First-Citizens Bank & Trust (FCNCO) is purchasing the deposits and loans of now defunct Silicon Valley Bank for $72 billion U.S., according to the U.S. Federal Deposit Insurance Corporation (FDIC).
The purchase represents a discount of $16.5 billion U.S., but about $90 billion U.S. in Silicon Valley Bank’s securities and other assets will remain in receivership, said the FDIC.
The acquisition of the loans and deposits by First-Citizens Bank comes after the FDIC transferred all of Silicon Valley Bank’s deposits and assets into a bridge bank earlier this month in an effort to protect depositors of the failed lender.
First-Citizens Bank and the FDIC also entered into a loss-share transaction that will see the FDIC absorb part of the loss on commercial loans purchased from the bridge bank.
The regulator added that the estimated cost of Silicon Valley Bank’s failure will ultimately be about $20 billion U.S., with the exact cost determined once the receivership period ends.

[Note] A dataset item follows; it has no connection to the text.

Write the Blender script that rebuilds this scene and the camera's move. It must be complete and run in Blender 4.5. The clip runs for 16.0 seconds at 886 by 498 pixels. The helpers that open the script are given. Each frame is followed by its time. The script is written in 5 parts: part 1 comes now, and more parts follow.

Regulators closed Silicon Valley Bank and took control of its deposits on March 10 in what was the largest U.S. bank failure since the 2008-09 financial crisis.
The collapse came after the bank’s clientele withdrew billions from their accounts and the value of assets previously viewed as safe, such as U.S. Treasuries, fell sharply.
The bridge bank that was established in the wake of Silicon Valley Bank’s collapse has $167 billion U.S. in total assets and $119 billion U.S. in total deposits, said the FDIC.
First-Citizens Bank’s stock has declined 18% over the last 12 months to trade at $19.65 U.S. per share.